INSTRUCTIONS FOR THE TASK:
Below is a listing to transcribe in full and exactly; keep the pictures out.

MATERIAL PROVIDED:

═══

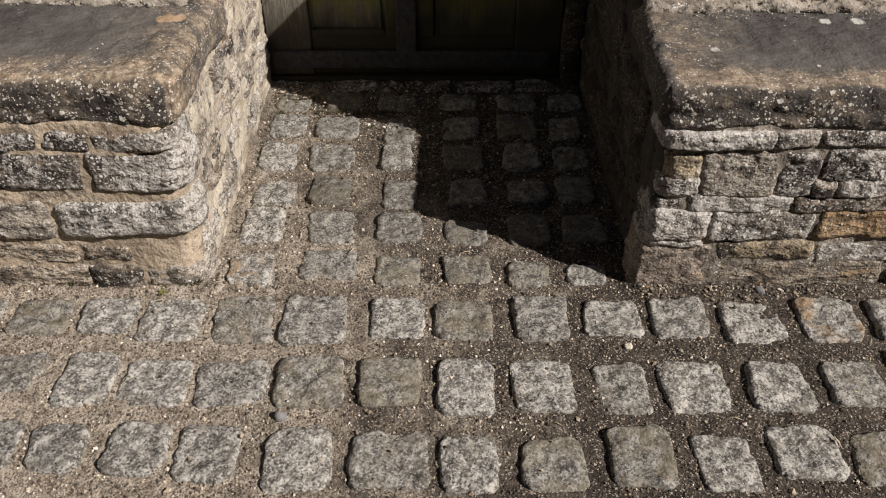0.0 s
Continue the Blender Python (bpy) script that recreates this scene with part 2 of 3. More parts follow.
COPING_LOW_RIGHT = coping_mat("coping_lower_right", -0.006, 1.25, 0.0, (0.045, 0.04, 0.036), 0.04,
                        ((0.466, 0.131, 0.009, (0.50, 0.48, 0.43)), (0.681, 0.235, 0.012, (0.52, 0.50, 0.45)), (0.735, 0.232, 0.013, (0.52, 0.50, 0.45))), 0.68, 0.368)
COPING_LOW_LEFT = coping_mat("coping_lower_left", -0.004, 1.25, 0.005, (0.045, 0.04, 0.036), 0.08,
                              ((-0.736, 0.19, 0.011, (0.52, 0.50, 0.45)), (-0.435, 0.213, 0.018, (0.42, 0.29, 0.17)), (-0.412, 0.216, 0.012, (0.44, 0.31, 0.19))), 0.85)
COPING_HIGH = coping_mat("coping_upper", 0.297, 1.6, 0.03, (0.045, 0.038, 0.032), 0.0, (), 1.0)
COPING_HIGH_RIGHT = coping_mat("coping_upper_right", 0.284, 1.6, 0.03, (0.045, 0.038, 0.032), 0.0, (), 1.0, 0.372)


def sett_mat(name, rusty, film_shade=0.0):
    k = Mat(name)
    fleck = k.noise(300, 4, 0.75)
    blot = k.noise(50, 8, 0.78)
    broad = k.noise(24, 6, 0.65)
    col = k.mix(k.step(blot, 0.40, 0.62), (0.10, 0.09, 0.073), (0.57, 0.54, 0.465))
    col = k.mix(k.step(fleck, 0.5, 0.68, 0.0, 0.6), col, (0.78, 0.76, 0.71))
    col = k.mix(k.step(fleck, 0.42, 0.30, 0.0, 0.7), col, (0.07, 0.063, 0.055))
    col = k.mix(k.step(broad, 0.47, 0.66, 0.0, 0.6), col, (0.20, 0.172, 0.13))
    gems = k.node("ShaderNodeSeparateColor")
    k.link(k.cells(310, None, "Color"), gems.inputs[0])
    col = k.mix(k.step(gems.outputs[0], 0.78, 0.86, 0.0, 0.5), col, (0.66, 0.64, 0.59))
    col = k.mix(k.step(gems.outputs[1], 0.74, 0.84, 0.0, 0.65), col, (0.05, 0.046, 0.042))
    rust = k.math("MULTIPLY", k.step(k.noise(16, 4, 0.6, k.scaled(1, 1, 1, (2, 7, 0))), 0.5, 0.62), rusty)
    col = k.mix(rust, col, (0.44, 0.26, 0.10))
    ochre = k.math("MULTIPLY", k.step(k.rand, 0.35, 0.1, 0.0, 0.45), k.step(broad, 0.35, 0.6))
    col = k.mix(ochre, col, (0.34, 0.285, 0.18))
    # Brown dirt layer, deepened to hold some of the doorway's shade.
    if film_shade:
        col = k.mix(k.step(k.noise(38, 6, 0.7, k.scaled(1, 1, 1, (8, 1, 4))), 0.36, 0.62, film_shade * 0.45, film_shade), col, (0.10, 0.088, 0.066))
    col = k.tint(col, 0.45)
    k.bump([(k.noise(38, 3, 0.55), 1.0, 0.007), (k.noise(115, 2, 0.55), 1.0, 0.0026), (k.noise(330, 1, 0.5), 1.0, 0.0008)])
    return k.done(k.dim(col, 0.62), 0.85)


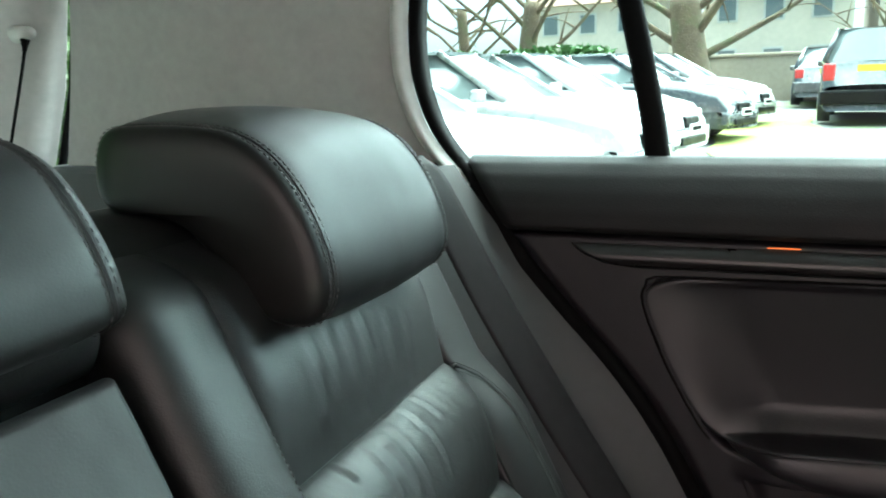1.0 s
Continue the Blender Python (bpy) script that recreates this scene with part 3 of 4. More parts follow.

═══

FINAL RESULT:
0.0 s
Continue the Blender Python (bpy) script that recreates this scene with part 2 of 3. More parts follow.
COPING_LOW_RIGHT = coping_mat("coping_lower_right", -0.006, 1.25, 0.0, (0.045, 0.04, 0.036), 0.04,
                        ((0.466, 0.131, 0.009, (0.50, 0.48, 0.43)), (0.681, 0.235, 0.012, (0.52, 0.50, 0.45)), (0.735, 0.232, 0.013, (0.52, 0.50, 0.45))), 0.68, 0.368)
COPING_LOW_LEFT = coping_mat("coping_lower_left", -0.004, 1.25, 0.005, (0.045, 0.04, 0.036), 0.08,
                              ((-0.736, 0.19, 0.011, (0.52, 0.50, 0.45)), (-0.435, 0.213, 0.018, (0.42, 0.29, 0.17)), (-0.412, 0.216, 0.012, (0.44, 0.31, 0.19))), 0.85)
COPING_HIGH = coping_mat("coping_upper", 0.297, 1.6, 0.03, (0.045, 0.038, 0.032), 0.0, (), 1.0)
COPING_HIGH_RIGHT = coping_mat("coping_upper_right", 0.284, 1.6, 0.03, (0.045, 0.038, 0.032), 0.0, (), 1.0, 0.372)


def sett_mat(name, rusty, film_shade=0.0):
    k = Mat(name)
    fleck = k.noise(300, 4, 0.75)
    blot = k.noise(50, 8, 0.78)
    broad = k.noise(24, 6, 0.65)
    col = k.mix(k.step(blot, 0.40, 0.62), (0.10, 0.09, 0.073), (0.57, 0.54, 0.465))
    col = k.mix(k.step(fleck, 0.5, 0.68, 0.0, 0.6), col, (0.78, 0.76, 0.71))
    col = k.mix(k.step(fleck, 0.42, 0.30, 0.0, 0.7), col, (0.07, 0.063, 0.055))
    col = k.mix(k.step(broad, 0.47, 0.66, 0.0, 0.6), col, (0.20, 0.172, 0.13))
    gems = k.node("ShaderNodeSeparateColor")
    k.link(k.cells(310, None, "Color"), gems.inputs[0])
    col = k.mix(k.step(gems.outputs[0], 0.78, 0.86, 0.0, 0.5), col, (0.66, 0.64, 0.59))
    col = k.mix(k.step(gems.outputs[1], 0.74, 0.84, 0.0, 0.65), col, (0.05, 0.046, 0.042))
    rust = k.math("MULTIPLY", k.step(k.noise(16, 4, 0.6, k.scaled(1, 1, 1, (2, 7, 0))), 0.5, 0.62), rusty)
    col = k.mix(rust, col, (0.44, 0.26, 0.10))
    ochre = k.math("MULTIPLY", k.step(k.rand, 0.35, 0.1, 0.0, 0.45), k.step(broad, 0.35, 0.6))
    col = k.mix(ochre, col, (0.34, 0.285, 0.18))
    # Brown dirt layer, deepened to hold some of the doorway's shade.
    if film_shade:
        col = k.mix(k.step(k.noise(38, 6, 0.7, k.scaled(1, 1, 1, (8, 1, 4))), 0.36, 0.62, film_shade * 0.45, film_shade), col, (0.10, 0.088, 0.066))
    col = k.tint(col, 0.45)
    k.bump([(k.noise(38, 3, 0.55), 1.0, 0.007), (k.noise(115, 2, 0.55), 1.0, 0.0026), (k.noise(330, 1, 0.5), 1.0, 0.0008)])
    return k.done(k.dim(col, 0.62), 0.85)


1.0 s
Continue the Blender Python (bpy) script that recreates this scene with part 3 of 4. More parts follow.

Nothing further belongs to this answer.